Yes Nzoy was in distress, Nzoy needed care.

They add to this by insulting the memory of the dead: He is sometimes an Islamist and sometimes a madman, that’s how you talked about Nzoy. And what about his humanity? They think they can still justify the unjustifiable. But we are not fooled.

The attitude of the administration, the police, the justice system, the media and the politicians towards racialized people are all reasons why these dramas are not accidents.

These people died for nothing! Because nothing justifies their death!

Mike, Hervé, Lamin and Nzoy – to name of the most recent and closest victims – did not die by chance!
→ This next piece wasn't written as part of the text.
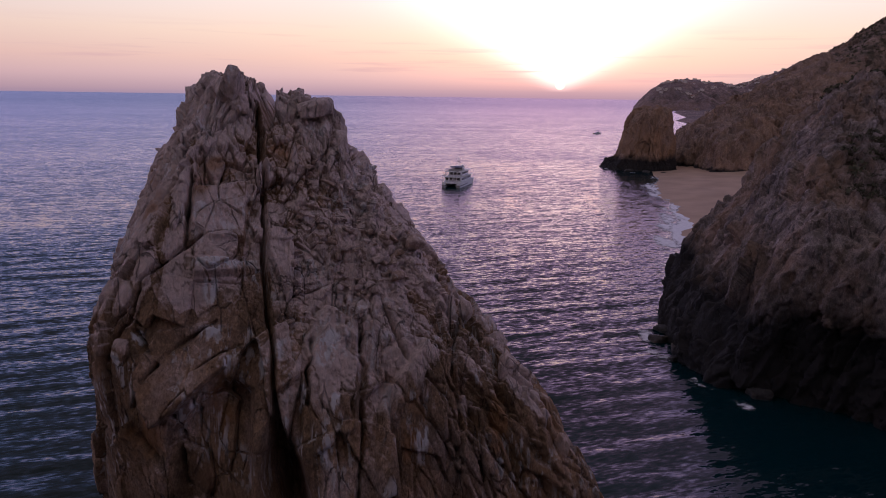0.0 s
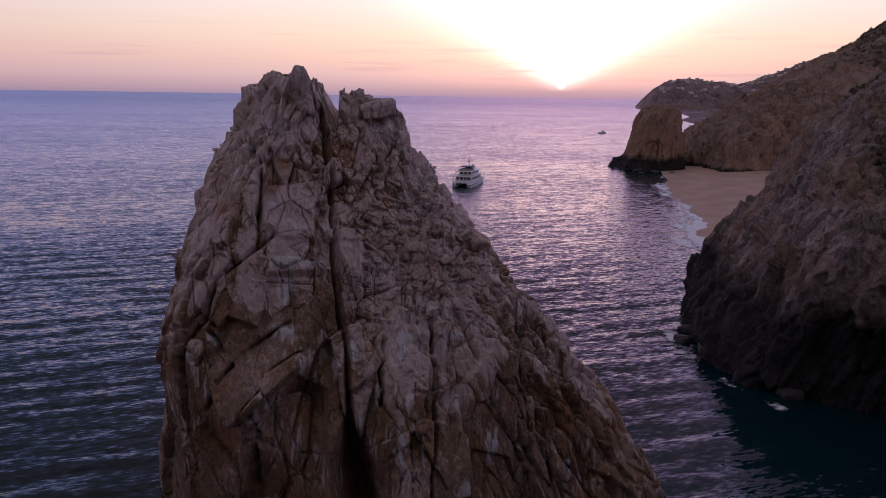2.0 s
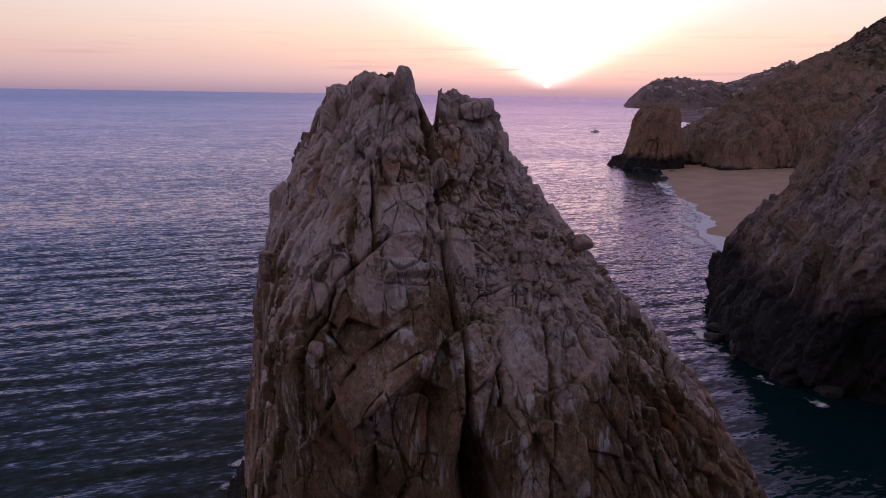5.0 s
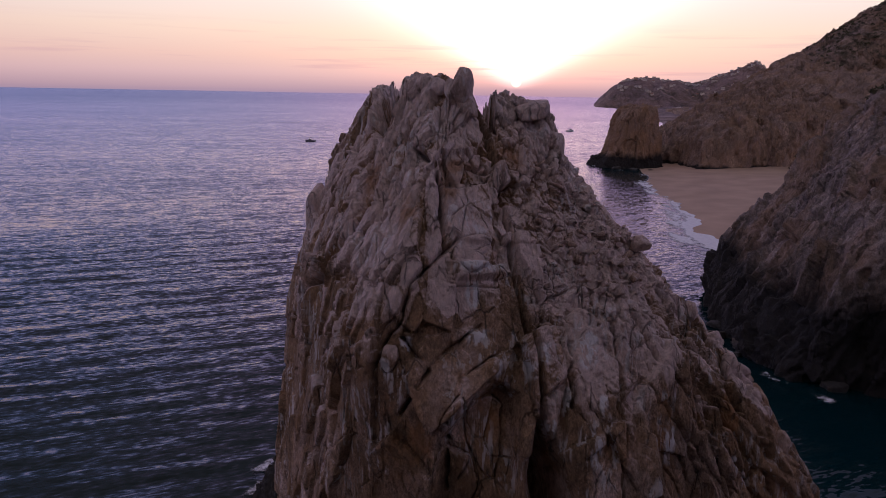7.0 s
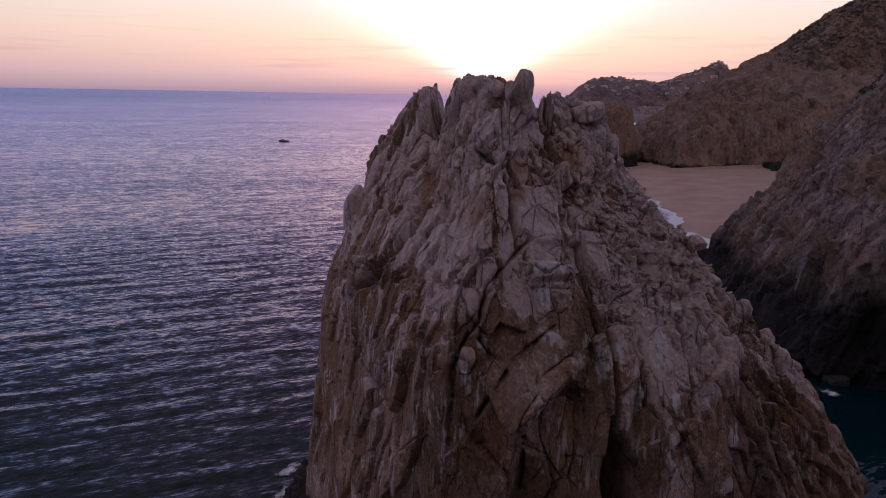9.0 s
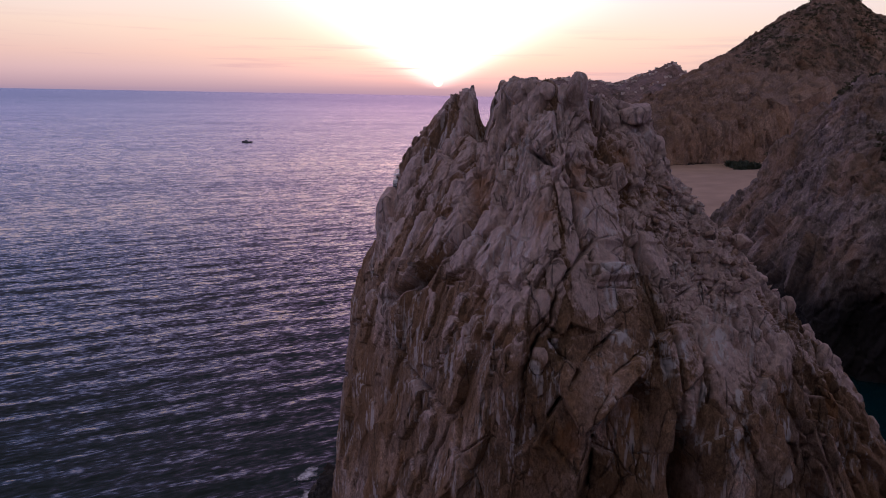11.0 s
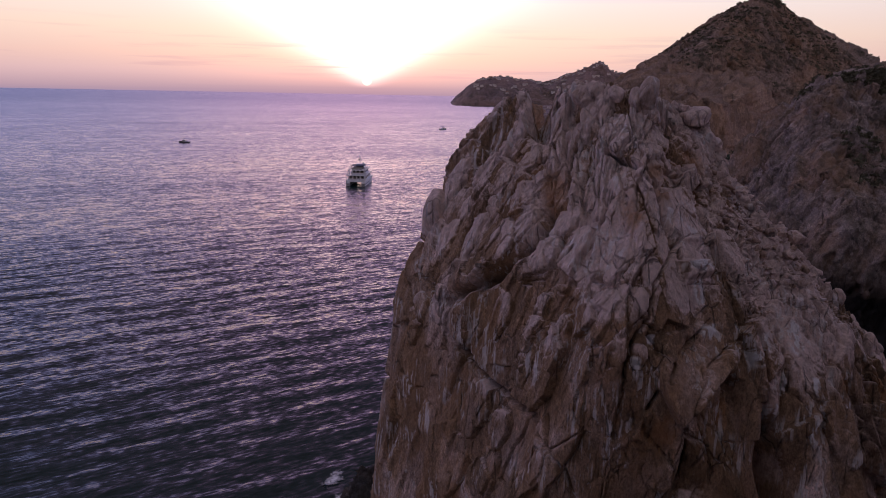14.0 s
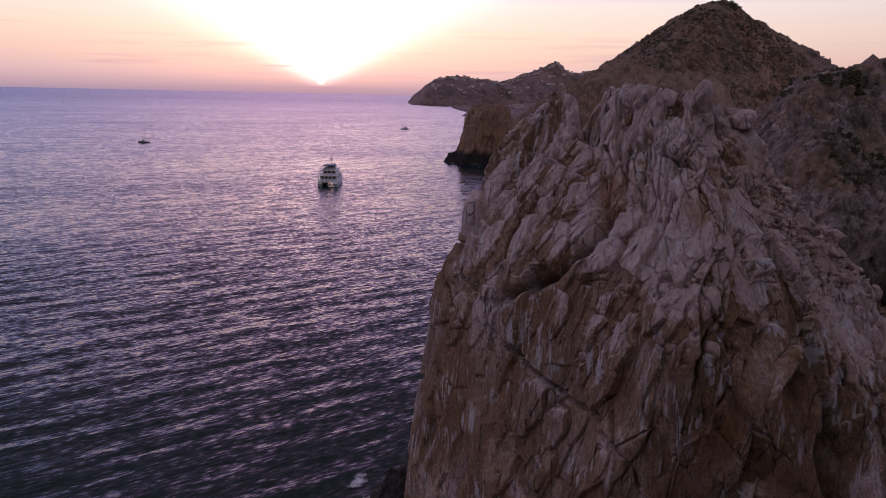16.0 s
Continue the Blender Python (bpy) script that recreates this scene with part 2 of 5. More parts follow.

They are the victims of a Switzerland and a Europe that have never ceased to be colonial, that have never ceased to create an « other » without ever mentioning it, by inferiorizing it.

This other who is symbolically, physically and psychically brutalized.
This other whose humanity is denied!

They feel threatened by non-white people being harmed in their mental and physical health, and they perpetuate a continuum of violence on the body.

They ask black men to achieve an impossible perfection in order to not be seen as a threat by law enforcement: impossible, because to do so they would have to be no longer black.

Was Nzoy still a threat to them when you left him on the ground for 4 minutes?

Was Hervé still a threat to them when, after shooting him three times, they handcuffed him and then took the time to move his body before help arrived?

Was Lamin still a threat to the Swiss state because of his legal status when they watched him on camera agonizing for an hour and a half in his cell?

Was Mike still a threat during the 6 long minutes of belly tackle they put him through?

The contempt and the unbearable difficulties that the relatives and families have to go through to access the truth are huge.

We, collectives, relatives and supporters of all victims of police violence in Switzerland and elsewhere, remain united in the pursuit of justice. And we will not stop until justice is done.
We are indeed their threat, because none of their crimes will take place against ours in silence, none of us will let them commit these crimes in total impunity.

For all the families and loved ones who have to endure the harshness of justice… we send a thought and a lot of strength!